GIVEN INSTRUCTION »
Beginning with the first line, set down every line through the one containing "made[o] = o.copy()", exactly as it appears, but not the pictures.
━━━━━━━━
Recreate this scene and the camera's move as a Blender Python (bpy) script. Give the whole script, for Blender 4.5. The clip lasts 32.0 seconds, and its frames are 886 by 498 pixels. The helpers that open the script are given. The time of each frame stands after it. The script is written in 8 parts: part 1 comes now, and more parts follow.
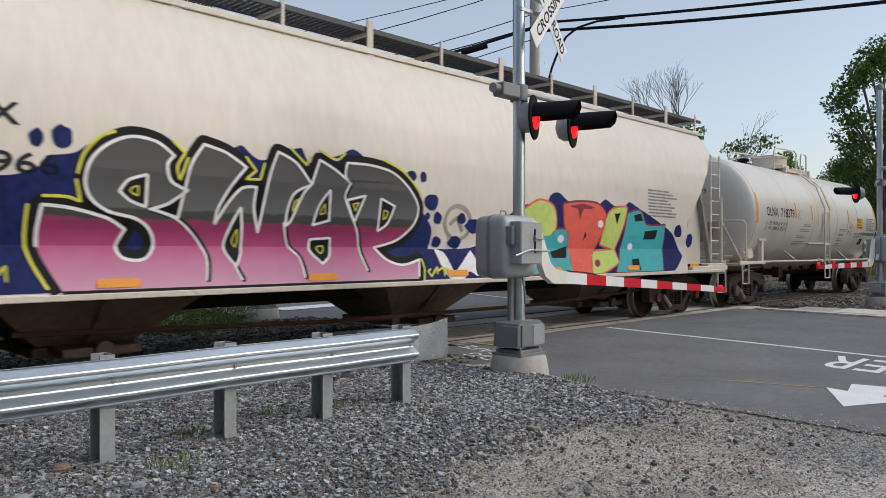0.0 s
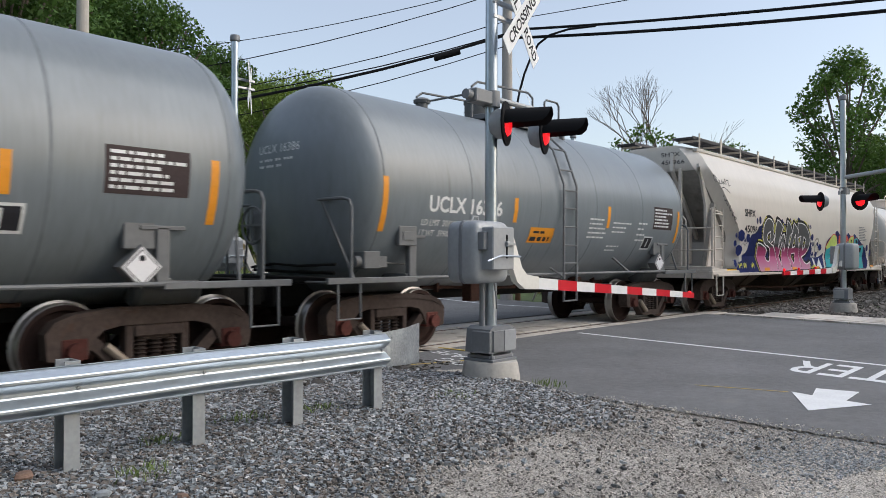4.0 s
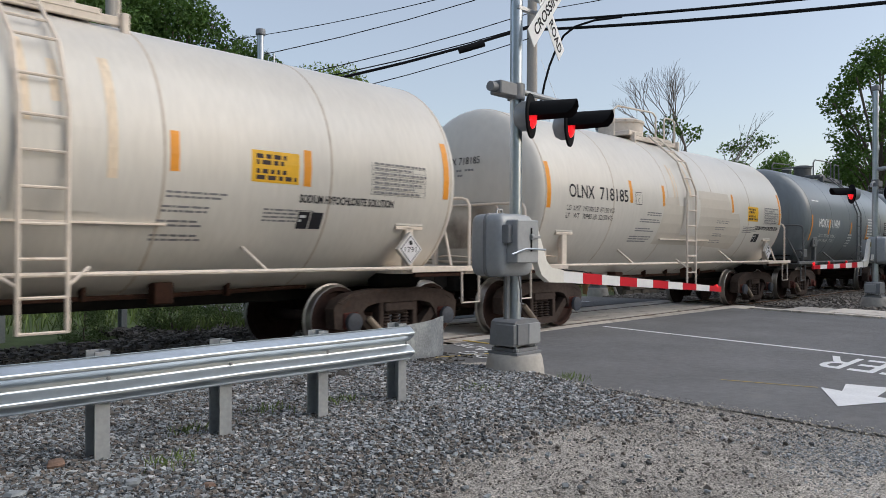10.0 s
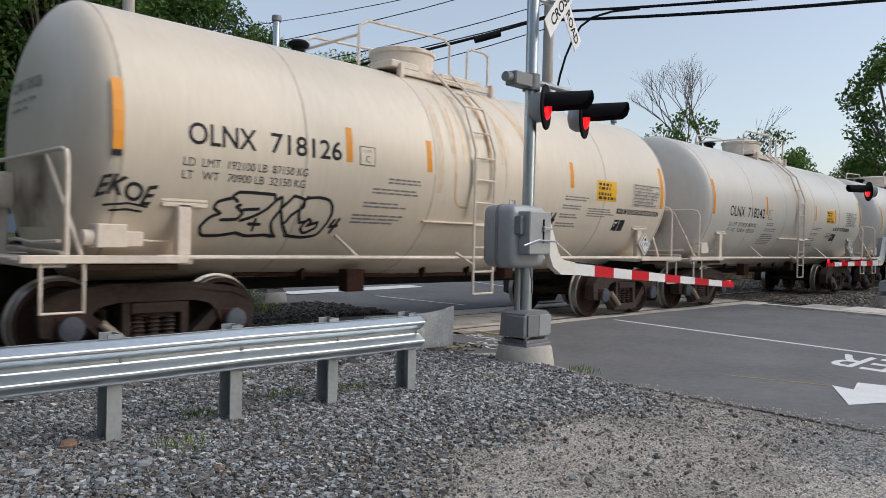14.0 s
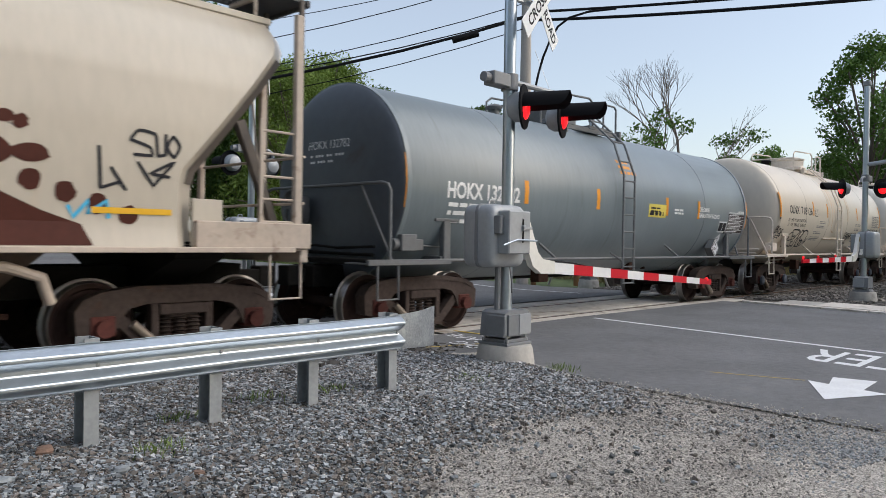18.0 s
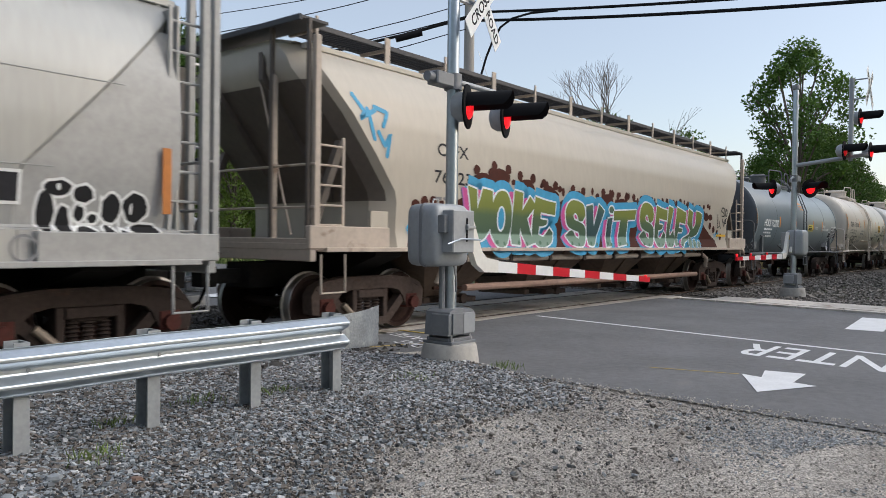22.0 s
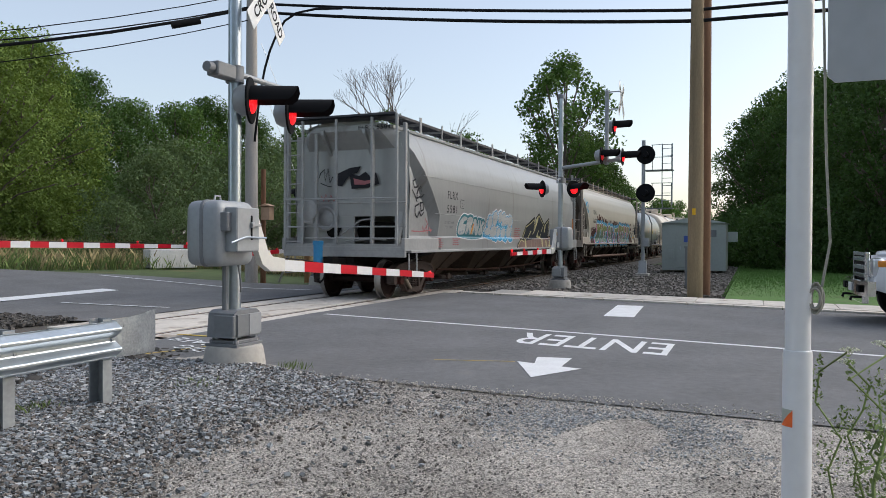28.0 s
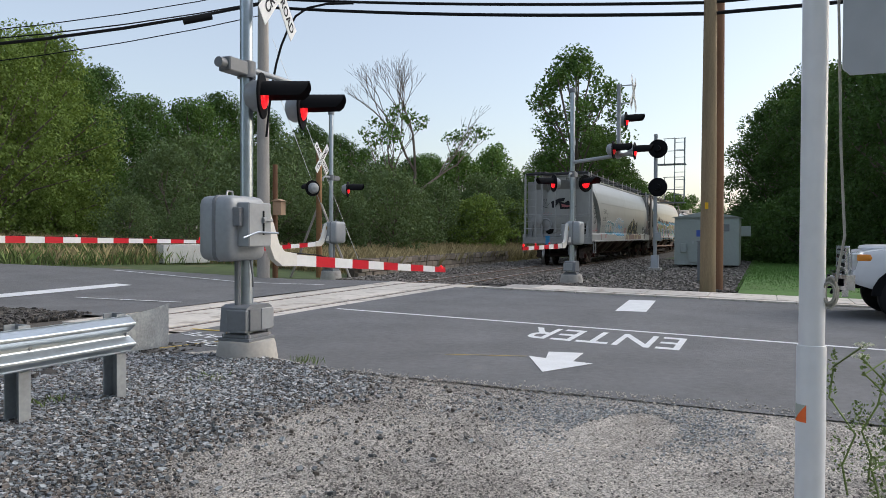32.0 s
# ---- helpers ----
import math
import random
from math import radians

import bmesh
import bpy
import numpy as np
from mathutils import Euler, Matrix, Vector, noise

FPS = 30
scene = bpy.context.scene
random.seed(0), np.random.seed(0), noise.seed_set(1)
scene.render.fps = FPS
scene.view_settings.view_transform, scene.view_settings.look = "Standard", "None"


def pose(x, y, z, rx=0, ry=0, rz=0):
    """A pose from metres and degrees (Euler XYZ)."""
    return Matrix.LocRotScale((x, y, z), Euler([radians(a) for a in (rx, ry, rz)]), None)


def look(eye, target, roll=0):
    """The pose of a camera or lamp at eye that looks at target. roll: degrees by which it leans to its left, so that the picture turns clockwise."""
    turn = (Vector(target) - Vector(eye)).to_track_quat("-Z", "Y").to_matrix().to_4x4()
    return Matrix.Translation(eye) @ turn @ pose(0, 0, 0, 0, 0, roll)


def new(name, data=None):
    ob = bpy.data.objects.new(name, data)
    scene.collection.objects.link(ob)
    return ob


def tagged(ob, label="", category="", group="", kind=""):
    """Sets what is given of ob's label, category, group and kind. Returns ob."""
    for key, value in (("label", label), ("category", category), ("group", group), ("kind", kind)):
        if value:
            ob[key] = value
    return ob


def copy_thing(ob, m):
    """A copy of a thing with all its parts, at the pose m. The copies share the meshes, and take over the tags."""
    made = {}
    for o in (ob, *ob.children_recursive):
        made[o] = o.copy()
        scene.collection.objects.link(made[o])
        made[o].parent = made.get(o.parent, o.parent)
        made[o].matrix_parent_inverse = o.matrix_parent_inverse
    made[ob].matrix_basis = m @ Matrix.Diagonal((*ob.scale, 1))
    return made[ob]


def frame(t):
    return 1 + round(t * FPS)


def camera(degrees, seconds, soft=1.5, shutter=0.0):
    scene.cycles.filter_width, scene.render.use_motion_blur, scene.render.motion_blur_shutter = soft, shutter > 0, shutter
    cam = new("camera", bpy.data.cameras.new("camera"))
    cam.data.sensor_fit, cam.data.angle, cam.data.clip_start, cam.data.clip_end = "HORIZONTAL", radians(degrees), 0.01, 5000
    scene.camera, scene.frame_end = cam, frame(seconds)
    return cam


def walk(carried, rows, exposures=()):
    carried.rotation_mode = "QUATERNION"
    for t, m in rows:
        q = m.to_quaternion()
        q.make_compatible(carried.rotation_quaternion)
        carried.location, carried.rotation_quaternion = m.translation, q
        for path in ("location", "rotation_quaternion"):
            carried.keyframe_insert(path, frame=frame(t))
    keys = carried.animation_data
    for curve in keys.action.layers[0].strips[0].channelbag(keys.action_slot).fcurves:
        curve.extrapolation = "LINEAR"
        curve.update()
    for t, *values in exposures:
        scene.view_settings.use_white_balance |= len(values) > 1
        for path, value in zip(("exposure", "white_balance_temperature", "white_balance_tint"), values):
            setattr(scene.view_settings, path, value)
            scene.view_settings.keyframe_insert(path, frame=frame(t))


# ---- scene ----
━━━━━━━━
FINAL ANSWER »
Recreate this scene and the camera's move as a Blender Python (bpy) script. Give the whole script, for Blender 4.5. The clip lasts 32.0 seconds, and its frames are 886 by 498 pixels. The helpers that open the script are given. The time of each frame stands after it. The script is written in 8 parts: part 1 comes now, and more parts follow.
0.0 s
4.0 s
10.0 s
14.0 s
18.0 s
22.0 s
28.0 s
32.0 s
# ---- helpers ----
import math
import random
from math import radians

import bmesh
import bpy
import numpy as np
from mathutils import Euler, Matrix, Vector, noise

FPS = 30
scene = bpy.context.scene
random.seed(0), np.random.seed(0), noise.seed_set(1)
scene.render.fps = FPS
scene.view_settings.view_transform, scene.view_settings.look = "Standard", "None"


def pose(x, y, z, rx=0, ry=0, rz=0):
    """A pose from metres and degrees (Euler XYZ)."""
    return Matrix.LocRotScale((x, y, z), Euler([radians(a) for a in (rx, ry, rz)]), None)


def look(eye, target, roll=0):
    """The pose of a camera or lamp at eye that looks at target. roll: degrees by which it leans to its left, so that the picture turns clockwise."""
    turn = (Vector(target) - Vector(eye)).to_track_quat("-Z", "Y").to_matrix().to_4x4()
    return Matrix.Translation(eye) @ turn @ pose(0, 0, 0, 0, 0, roll)


def new(name, data=None):
    ob = bpy.data.objects.new(name, data)
    scene.collection.objects.link(ob)
    return ob


def tagged(ob, label="", category="", group="", kind=""):
    """Sets what is given of ob's label, category, group and kind. Returns ob."""
    for key, value in (("label", label), ("category", category), ("group", group), ("kind", kind)):
        if value:
            ob[key] = value
    return ob


def copy_thing(ob, m):
    """A copy of a thing with all its parts, at the pose m. The copies share the meshes, and take over the tags."""
    made = {}
    for o in (ob, *ob.children_recursive):
        made[o] = o.copy()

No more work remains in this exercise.